The only two choices I can see are to thread the holes or to thread the "stud" of the clamp, drop it in and use a nut from the other side (quickly becomes a reach and ease of use issue). A third option, design "T" slots, could be done. My thought was to fasten a second layer of plates arranged so as to form the needed slots but by that point you are very near the thickness that would allow for the "side load" method, so why bother?
StrongHand tools has their "Fixture Point" table, a table thinner than what you are planning on using and they fasten from the bottom, the size of the table is smaller however and you are only a foot (12") from the center along the long edges.

GT1
06-08-2014, 08:15 AM
My welding table is a 4'x4'x1/2" steel on 4 legs with castors. I drilled and tapped a series of 3/8 and 1/2 holes (new holes are easily added as required). I use all-thread and an old cheap mill clamp set as hold downs for most clamping. A cheap but nice Craigslist vise is bolted to one corner. The table has worked out well. It is easily moved in (TIG) and out (SMAW and all grinding) of the garage. If I had to do it over, I would have liked to have used 3/4 or 1" thick steel, but like you, I used what I had.

Jaakko Fagerlund
06-08-2014, 08:34 AM
One option is to weld reinforcement strips where the holes will go under the table plate, so that you will have a thicker section so that those sideways-locking thingamajigs can lock properly.

Old Hat
06-08-2014, 08:44 AM
sideways-locking thingamajigs .

Had an Acorn plate back in 80's with all the trimmings.
Old Man #1 called those Dog-Legs, Old Man #2 called those just Dogs.

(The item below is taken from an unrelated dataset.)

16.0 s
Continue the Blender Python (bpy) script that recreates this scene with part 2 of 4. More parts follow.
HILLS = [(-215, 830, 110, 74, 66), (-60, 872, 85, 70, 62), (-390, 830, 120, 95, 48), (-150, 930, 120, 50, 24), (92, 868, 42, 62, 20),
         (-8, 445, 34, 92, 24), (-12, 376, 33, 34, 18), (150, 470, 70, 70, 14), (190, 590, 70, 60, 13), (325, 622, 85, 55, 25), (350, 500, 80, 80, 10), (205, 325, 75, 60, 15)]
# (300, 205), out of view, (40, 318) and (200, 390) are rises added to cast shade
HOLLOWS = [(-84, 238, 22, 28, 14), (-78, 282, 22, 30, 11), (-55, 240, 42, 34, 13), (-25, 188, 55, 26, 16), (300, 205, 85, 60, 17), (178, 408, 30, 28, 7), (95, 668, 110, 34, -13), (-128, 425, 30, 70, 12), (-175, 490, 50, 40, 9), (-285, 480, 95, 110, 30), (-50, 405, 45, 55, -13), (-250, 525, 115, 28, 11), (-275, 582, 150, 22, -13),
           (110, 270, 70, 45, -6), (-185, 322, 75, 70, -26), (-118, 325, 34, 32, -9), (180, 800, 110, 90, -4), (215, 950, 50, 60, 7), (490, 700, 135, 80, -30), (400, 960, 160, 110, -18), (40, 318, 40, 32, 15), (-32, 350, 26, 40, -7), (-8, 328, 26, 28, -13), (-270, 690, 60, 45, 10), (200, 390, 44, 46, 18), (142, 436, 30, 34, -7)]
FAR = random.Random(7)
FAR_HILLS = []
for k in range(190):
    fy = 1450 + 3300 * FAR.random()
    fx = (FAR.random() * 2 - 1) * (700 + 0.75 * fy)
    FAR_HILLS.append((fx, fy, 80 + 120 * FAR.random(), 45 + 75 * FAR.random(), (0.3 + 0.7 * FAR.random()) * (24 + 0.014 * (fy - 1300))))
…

https://www.weldsale.com/wp-content/uploads/2012/09/WS1ASP.jpg

Black Forest
06-08-2014, 08:54 AM
My table is 2000mm x 1200mm. The holes are 16mm in diameter. The material the table is made out of is 12mm thick with a grid on the bottom side to achieve rigidity. It is rated for 2000kg. weight support.

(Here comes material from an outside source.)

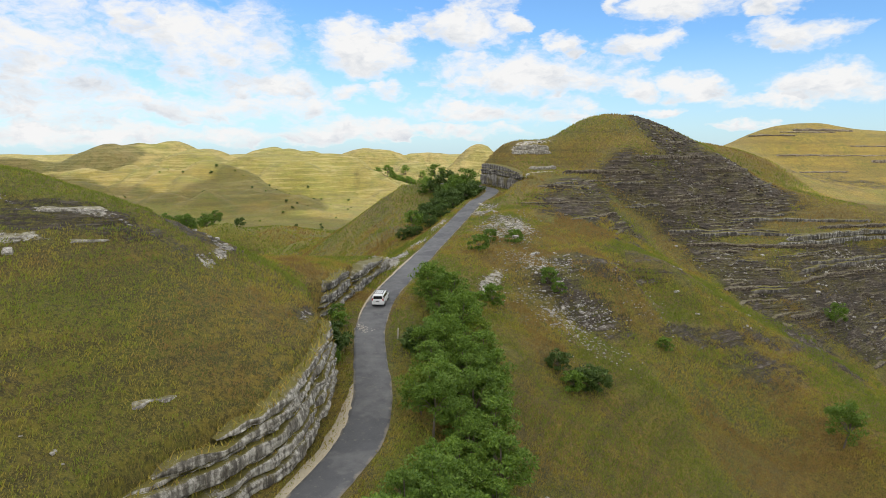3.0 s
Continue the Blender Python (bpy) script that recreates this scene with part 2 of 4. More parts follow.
def asphalt_material():
    mat, k, bsdf = surface("asphalt", 0.88)
    where = k.add("ShaderNodeTexCoord").outputs["Object"]
    wear = k.add("ShaderNodeAttribute", attribute_name="wear").outputs["Fac"]
    grit, stain, patchy = k.noise(where, 26.0, 3.0, 0.7), k.noise(where, 0.7, 5.0, 0.6), k.noise(where, 0.16, 3.0)
    c = k.mix(k.ramp(stain, 0.3, 0.7), (0.066, 0.067, 0.071), (0.122, 0.121, 0.122))
    c = k.mix(k.math("MULTIPLY", k.ramp(patchy, 0.52, 0.56), 0.65), c, (0.050, 0.052, 0.058))
    c = k.mix(k.math("MULTIPLY", k.ramp(k.noise(where, 1.9, 4.0, 0.6), 0.60, 0.68), 0.5), c, (0.15, 0.14, 0.12))
    c = k.mix(k.math("MULTIPLY", k.ramp(grit, 0.5, 0.75), 0.4), c, (0.20, 0.195, 0.19))
    c = k.mix(k.ramp(k.math("ADD", wear, k.math("MULTIPLY", k.math("SUBTRACT", stain, 0.5), 1.5)), 0.46, 0.85), c, (0.24, 0.21, 0.165))
    k.tree.links.new(c, bsdf.inputs["Base Color"])
    relief(k, bsdf, k.math("ADD", grit, stain), 0.4, 0.02)
    return mat


def stone_material(name, dark, mid, light, scale=1.0, turf=0.0, upright=0.28):
    """Weathered limestone in level beds with upright cracks and soot-dark streaks."""
    mat, k, bsdf = surface(name, 0.92)
    where = k.add("ShaderNodeTexCoord").outputs["Object"]
    layer = k.noise(k.stretch(where, 0.12, 0.12, 2.2), 1.4 * scale, 5.0, 0.6)
    streak = k.noise(k.stretch(where, 1.6, 1.6, upright), 1.3 * scale, 6.0, 0.68)
    grain = k.noise(where, 7.0 * scale, 5.0, 0.7)
    c = k.mix(k.ramp(streak, 0.36, 0.6), dark, mid)
    c = k.mix(k.ramp(k.math("ADD", streak, k.math("MULTIPLY", layer, 0.5)), 0.72, 0.95), c, light)
    c = k.mix(k.math("MULTIPLY", k.ramp(grain, 0.5, 0.7), 0.5), c, dark)
    c = k.mix(k.math("MULTIPLY", k.ramp(k.noise(where, 0.35 * scale, 3.0), 0.57, 0.66), 0.7 * turf), c, (0.12, 0.10, 0.03))
    up = k.add("ShaderNodeSeparateXYZ", ((0, k.add("ShaderNodeNewGeometry").outputs["Normal"]),)).outputs[2]
    c = k.mix(k.ramp(k.math("ADD", up, k.math("MULTIPLY", k.math("SUBTRACT", grain, 0.5), 0.6)), 0.72, 0.9, 0.0, turf), c, k.mix(grain, (0.07, 0.075, 0.014), (0.19, 0.15, 0.03)))
    k.tree.links.new(c, bsdf.inputs["Base Color"])
    relief(k, bsdf, k.math("ADD", k.math("MULTIPLY", streak, 1.0), k.math("MULTIPLY", grain, 0.5)), 0.8, 0.15)
    return mat


def leaf_material(name, low, high):
    mat, k, bsdf = surface(name, 0.7)
    each = k.add("ShaderNodeNewGeometry").outputs["Random Per Island"]
    tree_tone = k.add("ShaderNodeObjectInfo").outputs["Random"]
    c = k.mix(each, low, high)
    c = k.mix(k.math("MULTIPLY", tree_tone, 0.35), c, [v * 0.6 for v in low])
    k.tree.links.new(c, bsdf.inputs["Base Color"])
    glow = k.add("ShaderNodeBsdfTranslucent", (("Color", c),))
    both = k.add("ShaderNodeMixShader", ((0, 0.3), (1, bsdf.outputs[0]), (2, glow.outputs[0])))
    out = [o for o in k.tree.nodes if o.bl_idname == "ShaderNodeOutputMaterial"][0]
    k.tree.links.new(both.outputs[0], out.inputs[0])
    return mat


LAND = land_material()
ASPHALT = asphalt_material()
EARTHY_STONE = stone_material("earthy_limestone", (0.046, 0.042, 0.036), (0.150, 0.139, 0.120), (0.50, 0.48, 0.43), 1.0, 0.8)
WALL_STONE = stone_material("cut_limestone", (0.080, 0.070, 0.055), (0.285, 0.262, 0.215), (0.64, 0.61, 0.54), 1.0, 1.0)
LOOSE_STONE = stone_material("loose_limestone", (0.20, 0.18, 0.15), (0.42, 0.39, 0.34), (0.62, 0.59, 0.53), 2.0)
GRAVEL = plain("gravel_verge", (0.36, 0.31, 0.22), 0.95, 0.0, 0.35, 4.0)
LEAF = leaf_material("leaf", (0.082, 0.160, 0.014), (0.195, 0.300, 0.026))
LEAF_DARK = leaf_material("dark_leaf", (0.052, 0.100, 0.016), (0.120, 0.185, 0.028))
BARK = plain("bark", (0.15, 0.12, 0.09), 0.9, 0.0, 0.3, 9.0)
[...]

When you build your table try to incorporate sides with holes on at least two of the sides. I use that feature a lot. I originally ordered two tables but there was some delay on the second table and then I decided I didn't actually need the second table because I have another table that is nearly as big that I use next to the Seigmund table to support bigger projects.

boslab
06-08-2014, 08:58 AM
I dont have (yet) a welding table, just a steel plate. Drilling and tapping holes was a pain, crap would get in the holes etc, i use cheap magnetic bases, they can be got as replacements for track cutters, Gullco in my case, i have about 6, great as set ups can be tweaked easily, just an idea
http://www.gullco.com/index.html
http://catalog.gullco.com/viewitems/-kat-track-mounting-devices/round-and-on-off-magnet-track-mounting-devices
Mark

LKeithR
06-08-2014, 01:32 PM
For table clamps in our shop we just took some Vice-Grip "C" clamps (11R) and cut the lower leg off and welded it to a small piece of 1/2" flat bar. When you need a clamp in a particular position just tack it to the table in the right spot. We've done the same to a couple of larger Bessey clamp clones as well. Simple and effective...

tmarks11
06-08-2014, 11:43 PM
You seen the new miller table tops? With "X" grooves in them that fit clamps? Pretty slick, but spendy

There is a shop here in Seattle that will laser cut the shape into a 3/8" table top... pretty reasonable. I bet you could find someone locally in Portland who would do that as well.

Cyberweld sells just the table top for $253 (whole table for $476). The local guy sells the table top for about $170.

http://store.cyberweld.com/miar30wo.html
http://store.cyberweld.com/miarx5in30.html
http://ep.yimg.com/ca/I/cyberweld_2268_65846458http://ep.yimg.com/ca/I/cyberweld_2268_14614886

fjk
06-09-2014, 08:57 AM
I made my welding table top out of 1" sq tube spaced about 6" apart & clamp things to it with C-clamps, vice grips, whatever.

camdigger
06-09-2014, 10:39 AM
If I was to build a table, I think I'd set it up with 1/2" holes or slots and invest in a couple Vice Grip drill press clamps. Easy to adjust, easy to move, and guaranteed no twist clamping action.